**What you need to do:**
Quote each line of the material verbatim, without the pictures.

**Dataset excerpt:**
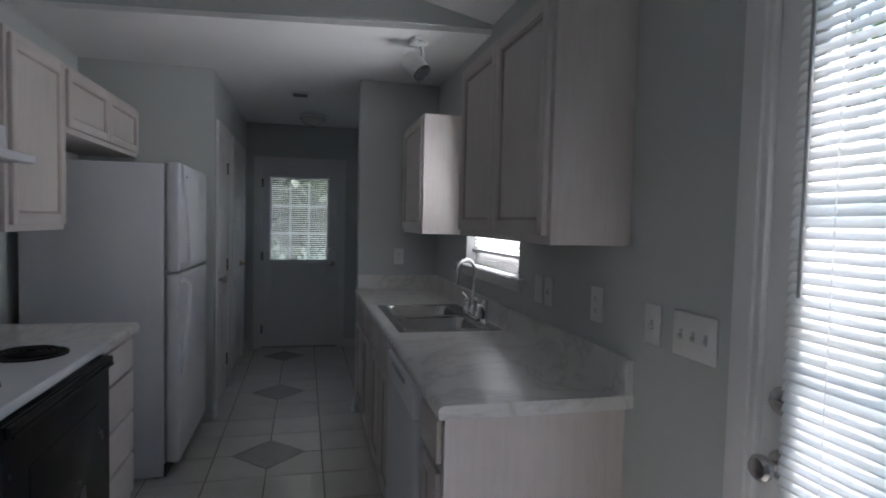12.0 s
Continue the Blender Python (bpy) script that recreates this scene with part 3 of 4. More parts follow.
def closet_door(y0, y1, latch_y, label, lever):
    door = thing("closet_door", (CL_X + 0.012, y1, 0), -90, label, "door", "closet doors in the kitchen passage", local=True)
    w = y1 - y0
    panel_slab(door, 0.0, w, 0.012, 2.005, 0.035, (0.345, 0.45, 0.205), 2, TRIM, 0.095, 0.11)
    u = y1 - latch_y
    # local -y looks into the passage
    if lever:
        part("rose", lathe([(0, 0), (0.03, 0), (0.028, 0.007), (0.012, 0.01), (0.011, 0.04), (0, 0.041)], 20, (u, 0, 0.95), (0, -1, 0)), BRASS, door)
        part("lever", tube([(u, -0.036, 0.95), (u - 0.03, -0.042, 0.951), (u - 0.10, -0.042, 0.948)] if u > w / 2 else [(u, -0.036, 0.95), (u + 0.03, -0.042, 0.951), (u + 0.10, -0.042, 0.948)], 0.008), BRASS, door, "brass lever handle")
    else:
        knob(door, (u, 0, 0.95), (0, -1, 0), NICKEL)
    hu = w if u < w / 2 else 0.0
    for hz in (0.24, 1.02, 1.80):
        part("hinge", joined(rod((hu, -0.006, hz - 0.047), (hu, -0.006, hz + 0.047), 0.007), box(hu - 0.014, -0.004, hz - 0.045, hu + 0.014, -0.0005, hz + 0.045)), GUNMETAL, door, "dark metal hinge")
    return door


closet_door(CA0 + 0.021, CA1 - 0.021, CA1 - 0.085, "white six-panel closet door with a round knob", False)
closet_door(CB0 + 0.021, CB1 - 0.021, CB0 + 0.085, "white six-panel closet door with a lever", True)


# ---- strike plates on door jambs ----
def strike(at, axis, label):
    x, y, z = at
    s = (0.002, 0.017, 0.034) if axis == "x" else (0.017, 0.002, 0.034)
    t = thing("strike_plate", at, 0, label, "strike plate")
    part("plate", box(x - s[0], y - s[1], z - s[2], x + s[0], y + s[1], z + s[2], 0.0015, 1), GUNMETAL, t)
    part("latch_hole", box(x - (0.0028 if axis == "x" else 0.006), y - (0.006 if axis == "x" else 0.0028), z - 0.013, x + (0.0028 if axis == "x" else 0.006), y + (0.006 if axis == "x" else 0.0028), z + 0.013), SLOT, t)


strike((ND1 - 0.0195, -3.862, 0.872), "x", "worn dark strike plate on the white doorway jamb")
strike((HX - 0.035, BR1 - 0.0195, 0.985), "y", "dark strike plate on the bedroom doorway jamb")


# ---- blinds ----
def slat_mesh(length, width=0.025, crown=0.0028, thick=0.0006):
    """One curved slat along local x."""
    bm = bmesh.new()
    prof = [(-width / 2, 0.0), (-width / 4, crown * 0.75), (0.0, crown), (width / 4, crown * 0.75), (width / 2, 0.0)]
    ends = []
    for x in (0.0, length):
        ends.append(([bm.verts.new((x, y, z)) for y, z in prof], [bm.verts.new((x, y, z - thick)) for y, z in prof]))
    (a, c), (b, d) = ends
    for i in range(4):
        bm.faces.new((a[i], b[i], b[i + 1], a[i + 1]))
        bm.faces.new((c[i + 1], d[i + 1], d[i], c[i]))
    for i in (0, 4):
        bm.faces.new((a[i], c[i], d[i], b[i]) if i == 0 else (a[i], b[i], d[i], c[i]))
    return to_mesh("slat", bm, SLAT)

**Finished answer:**
12.0 s
Continue the Blender Python (bpy) script that recreates this scene with part 3 of 4. More parts follow.
def closet_door(y0, y1, latch_y, label, lever):
    door = thing("closet_door", (CL_X + 0.012, y1, 0), -90, label, "door", "closet doors in the kitchen passage", local=True)
    w = y1 - y0
    panel_slab(door, 0.0, w, 0.012, 2.005, 0.035, (0.345, 0.45, 0.205), 2, TRIM, 0.095, 0.11)
    u = y1 - latch_y
    # local -y looks into the passage
    if lever:
        part("rose", lathe([(0, 0), (0.03, 0), (0.028, 0.007), (0.012, 0.01), (0.011, 0.04), (0, 0.041)], 20, (u, 0, 0.95), (0, -1, 0)), BRASS, door)
        part("lever", tube([(u, -0.036, 0.95), (u - 0.03, -0.042, 0.951), (u - 0.10, -0.042, 0.948)] if u > w / 2 else [(u, -0.036, 0.95), (u + 0.03, -0.042, 0.951), (u + 0.10, -0.042, 0.948)], 0.008), BRASS, door, "brass lever handle")
    else:
        knob(door, (u, 0, 0.95), (0, -1, 0), NICKEL)
    hu = w if u < w / 2 else 0.0
    for hz in (0.24, 1.02, 1.80):
        part("hinge", joined(rod((hu, -0.006, hz - 0.047), (hu, -0.006, hz + 0.047), 0.007), box(hu - 0.014, -0.004, hz - 0.045, hu + 0.014, -0.0005, hz + 0.045)), GUNMETAL, door, "dark metal hinge")
    return door


closet_door(CA0 + 0.021, CA1 - 0.021, CA1 - 0.085, "white six-panel closet door with a round knob", False)
closet_door(CB0 + 0.021, CB1 - 0.021, CB0 + 0.085, "white six-panel closet door with a lever", True)


# ---- strike plates on door jambs ----
def strike(at, axis, label):
    x, y, z = at
    s = (0.002, 0.017, 0.034) if axis == "x" else (0.017, 0.002, 0.034)
    t = thing("strike_plate", at, 0, label, "strike plate")
    part("plate", box(x - s[0], y - s[1], z - s[2], x + s[0], y + s[1], z + s[2], 0.0015, 1), GUNMETAL, t)
    part("latch_hole", box(x - (0.0028 if axis == "x" else 0.006), y - (0.006 if axis == "x" else 0.0028), z - 0.013, x + (0.0028 if axis == "x" else 0.006), y + (0.006 if axis == "x" else 0.0028), z + 0.013), SLOT, t)


strike((ND1 - 0.0195, -3.862, 0.872), "x", "worn dark strike plate on the white doorway jamb")
strike((HX - 0.035, BR1 - 0.0195, 0.985), "y", "dark strike plate on the bedroom doorway jamb")


# ---- blinds ----
def slat_mesh(length, width=0.025, crown=0.0028, thick=0.0006):
    """One curved slat along local x."""
    bm = bmesh.new()
    prof = [(-width / 2, 0.0), (-width / 4, crown * 0.75), (0.0, crown), (width / 4, crown * 0.75), (width / 2, 0.0)]
    ends = []
    for x in (0.0, length):
        ends.append(([bm.verts.new((x, y, z)) for y, z in prof], [bm.verts.new((x, y, z - thick)) for y, z in prof]))
    (a, c), (b, d) = ends
    for i in range(4):
        bm.faces.new((a[i], b[i], b[i + 1], a[i + 1]))
        bm.faces.new((c[i + 1], d[i + 1], d[i], c[i]))
    for i in (0, 4):
        bm.faces.new((a[i], c[i], d[i], b[i]) if i == 0 else (a[i], b[i], d[i], c[i]))
    return to_mesh("slat", bm, SLAT)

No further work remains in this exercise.